Sometimes things just hit you in the face. They hit you
hard. And afterwards, no matter what you do, no matter what needs to be done, you can't stop thinking about that feeling. That smack in the face makes you realize things you never wanted to realize. It's like hard lighting - sure, you can see everything, but nothing looks pretty, nothing looks as it should, and that is because it
is as it is.
It's simple and far too complex to understand at the same time.
I have made many mistakes in this life. It might not look that way to some, but it is one truth among an ever-dwindling few. These mistakes have been thrown under hard lighting and I now see everything as it is. Just like I saw the full bottle of green sprinkles, sitting next to the nearly empty bottle of orange sprinkles as I got out the baking powder today. Just as I saw myself desperately try to ignore them. And that's when I knew, when I really knew, that I wasn't dealing with this.
I drew comparisons that should have never been made and I still do that every moment of every day. My life is a list of comparisons. Like mathematical equations, but without numbers. I am not okay with all of the things I will never be able to call my own. All the memories I will never be able to make. And I want all of that to amount to something. I want it to count for something in this life.
For months, I tried to force it into my work. I tried to make it fuel my passion. All of my dissatisfaction was supposed to lay the foundation to the rest of my life. That's how artists work, right? All of it was supposed to be justified in my work. Boy, did I try to justify it.
It is ridiculous to even verbalize it all. The magnitude of the event does not match the magnitude of my aftermath. But, I've never really been good with proportions. So this hard light is painful even here, in this ambiguous prose.
I continued to run from all of this for so long, even after I said, no, proclaimed, I was finished. I said I was done, but I was only trying to throw you off my trail.
To be clear, I was running from two things: The heart I broke and my failure to pour my own heart into something that would explain why I broke it. Other than, of course, simply being an idiot. Everything else (read: my lack of passion and my bitterness towards the fact that my life will never be normal) was all ready there.
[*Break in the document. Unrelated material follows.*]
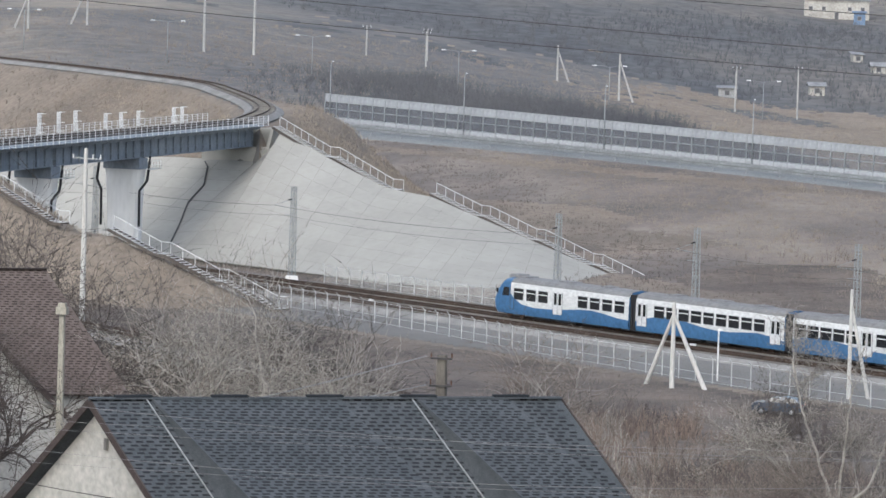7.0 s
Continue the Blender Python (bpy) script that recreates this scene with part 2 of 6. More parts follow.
def from_end(a, l, z):
    """Place by the bridge's far end: a along the bridge, l to its left, z up."""
    return Vector((BR_R.x + BR_D.x * a - BR_D.y * l, BR_R.y + BR_D.y * a + BR_D.x * l, z))


STAIR_R = [(-96.2, 520, 15.3), (-77.3, 500, 8.9), (-72.6, 495.6, 8.9), (-43.2, 470, 0.2)]
STAIR_L = [(-118.4, 440.0, 14.1), (-101.7, 431, 7.6), (-96.5, 429, 7.4), (-76.5, 421, 0.3)]


def road_y(x):
    return 660 - 100 * (x + 113.5) / 171


def road_z(x):
    return 10.65 - 6.85 * np.clip((x + 113.5) / 171, -0.5, 1.7)


def spine(x, y, pts, half, slope):
    """Height of an embankment that carries a line of points."""
    best = np.full(x.shape, -1e3)
    for a, b in zip(pts[:-1], pts[1:]):
        dx, dy = b[0] - a[0], b[1] - a[1]
        t = np.clip(((x - a[0]) * dx + (y - a[1]) * dy) / (dx * dx + dy * dy), 0, 1)
        d = np.hypot(x - a[0] - t * dx, y - a[1] - t * dy)
        best = np.maximum(best, a[2] + t * (b[2] - a[2]) - np.maximum(0, d - half) / slope)
    return best


def ditch(x, y, pts, half, slope):
    """Greatest height that the ground may have beside a line of points."""
    best = np.full(x.shape, 1e4)
    for a, b in zip(pts[:-1], pts[1:]):
        dx, dy = b[0] - a[0], b[1] - a[1]
        t = np.clip(((x - a[0]) * dx + (y - a[1]) * dy) / (dx * dx + dy * dy), 0, 1)
        d = np.hypot(x - a[0] - t * dx, y - a[1] - t * dy)
        best = np.minimum(best, a[2] + t * (b[2] - a[2]) - 0.45 + np.maximum(0, d - half) / slope)
    return best


def bumps(x, y, k, amp, seed):
    r = np.random.RandomState(seed)
    z = 0
    for i in range(6):
        a, b, p = r.uniform(-1, 1) * k * 1.6 ** (i * 0.5), r.uniform(-1, 1) * k * 1.6 ** (i * 0.5), r.uniform(0, 6.28)
        z = z + np.sin(a * x + b * y + p) / (1 + 0.4 * i)
    return z * amp / 3


def ground_z(x, y):
    x, y = np.asarray(x, float), np.asarray(y, float)
    s, c = (x - P0[0]) * DV[0] + (y - P0[1]) * DV[1], (x - P0[0]) * NV[0] + (y - P0[1]) * NV[1]
    d = np.hypot(x, y)
    near = np.interp(d, [0, 30, 60, 105, 145, 205, 260, 325], [26, 23, 19.5, 17, 12, 8.0, 3.5, 0]) + bumps(x, y, 0.09, 0.5, 3) * np.clip((-c - 24) / 20, 0, 1)
    yr, zr = road_y(x), road_z(x)
    yf = P0[1] + (12 - (x - P0[0]) * NV[0]) / NV[1]
    w = np.clip((y - yf) / np.maximum(yr - 10 - yf, 1), 0, 1)
    far = zr * w ** 1.15 + bumps(x, y, 0.05, 0.5, 5) * np.clip((c - 20) / 30, 0, 1) * (w < 1)
    h = np.maximum(0, y - yr - 6)
    far = far + np.clip(1.65 - 1.55 * (x + 113.5) / 171, 0, 1.8) * np.clip((h - 8) / 45, 0, 1)
    left = np.clip((-60 - x) / 120, 0, 1)
    far = far + np.maximum(0, h - 120 + 110 * left) * 0.05 + bumps(x, y, 0.02, 2.5, 7) * np.clip((h - 60) / 200, 0, 1) + 6 * left * np.clip(h / 60, 0, 1)
    z = np.where(c > 12, far, np.where(c < -22, near * np.clip((-22 - c) / 40, 0, 1), 0.0))
    bank = np.maximum(spine(x, y, UPPER, 3.2, 1.7), spine(x, y, LOWER, 3.2, 1.5)) - 0.45
    bank = np.maximum(bank, spine(x, y, STAIR_R, 0.4, 1.6) - 0.7)
    bank = np.maximum(bank, spine(x, y, STAIR_L, 0.5, 1.6) - 0.8)
    z = np.maximum(z, bank)
    z = z + 3.1 * np.exp(-((x + 95.0) / 6.5) ** 2 - ((y - 560) / 15) ** 2)
    cut = np.where(c > 0, np.interp(c, [14.5, 30, 36.5, 60, 6000], [0, 5.0, 14.3, 40, 5000]), np.maximum(0, -c - 7.5) * 1.1)
    z = np.where(s < 40, np.minimum(z, np.maximum(cut, 0) + 0.0), z)
    z = np.minimum(z, ditch(x, y, UPPER, 5.0, 2.5))
    # the bank steps back below the bridge's far end
    a, l = (x - BR_R.x) * BR_D.x + (y - BR_R.y) * BR_D.y, (y - BR_R.y) * BR_D.x - (x - BR_R.x) * BR_D.y
    z = np.where((a < -0.7) & (a > -22) & (np.abs(l) < 9), np.minimum(z, np.maximum(0, 10.5 + (a + 0.7) / 1.5)), z)
    side = (l < -3.4) & (l > -12) & (a > -0.7) & (a < 2.4)
    return np.where(side, np.minimum(z, np.maximum(0, 10.5 + (a + 0.7) * 1.3 - np.maximum(0, -4.2 - l) / 1.5)), z)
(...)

It just added to all of it. This was all very clear, I trust?
Oddly enough, while I was running and hiding from this and a many other things, I discovered something. A beautiful story. It said everything I wanted to say. At first, I made comparisons, naturally. I saw my own tale of love and heartbreak here. But this story was beautiful. Too beautiful to be mine. I realized I wasn't that lucky. That I would never be that lucky. And that is when the spotlight hit me and everything around me.
I have lived much longer than a single year, and yet I let a single year rule me. It is insanity, I know, but I cannot declare some new way of living quite yet. I know only a few things happened in this single year--not enough to make or break a lifetime. I know there is not enough in this single year, in particular, to make my story. I should stop trying to force it. That doesn't mean I am going to though. If I were really to pick a single year to draw from, it would probably behoove me to pick this current one. But that is presumptuous.
My life is not story-worthy yet. I have lived through more things than most, but I cannot bear the sight of them outside of my heart own heart yet. I am not ready for that.
Until then, I will take my place as a conduit. I want to show the world the beauty I have found. I did not make it. I have not made anything like it in the least. I could hardly say that I have thought something like it. And, as far as I am concerned, that's perfectly fine. I only hope that one day I will be lucky enough to share it. But that is also presumptuous.
While I was so busy running, I should have asked for directions.